Nighttime seems less certain while Fig 2 shows a positive CO2 flux in early morning. The discussion in Section 3, focussed on quadrant analyses from Figures 1 and 2 is very good.
Links to cloud cover are explained and are interesting.
Detailed comments.
Abstract Was the "the depleted water vapor isotopic compositions" measured in understory air? or just leaf and soil samples?
p3 The quadrant analysis in Figure 1, and especially 1c represents the important information presented here. As I read it there should be 36,000 points in each of Figs 1a,b,c (30 min each) but only 7200 (4Hz) isotopic composition measurements. I am not sure what is meant by "a hyperbolic isolation function". Also the acronym ODR for the best fit straight lines, in the caption to Fig 1c, could be explained in section 2.1.
p3,5 The definition of an understory ejection as 0.5s with w > 0 and above a regression line, seems a little arbitrary. Were other criteria tried?

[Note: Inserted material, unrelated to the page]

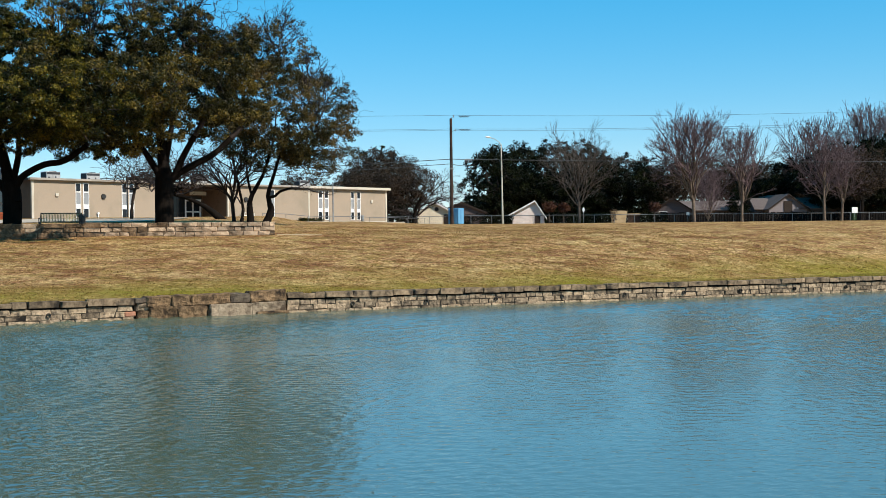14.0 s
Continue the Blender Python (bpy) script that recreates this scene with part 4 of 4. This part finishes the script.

p4 Figure A3 might need more explanation, or at least a forward reference to Figure 3.
p7, 9, Fig 3, Was it a 13 day or a 14 day campaign? Could impact the number of data points averaged in Fig 3. It might also be useful to say how many days had sufficient "frequent understory ejections" in the 30 min time slots. What was the limit for data in Fig 1D - looks like about 6%.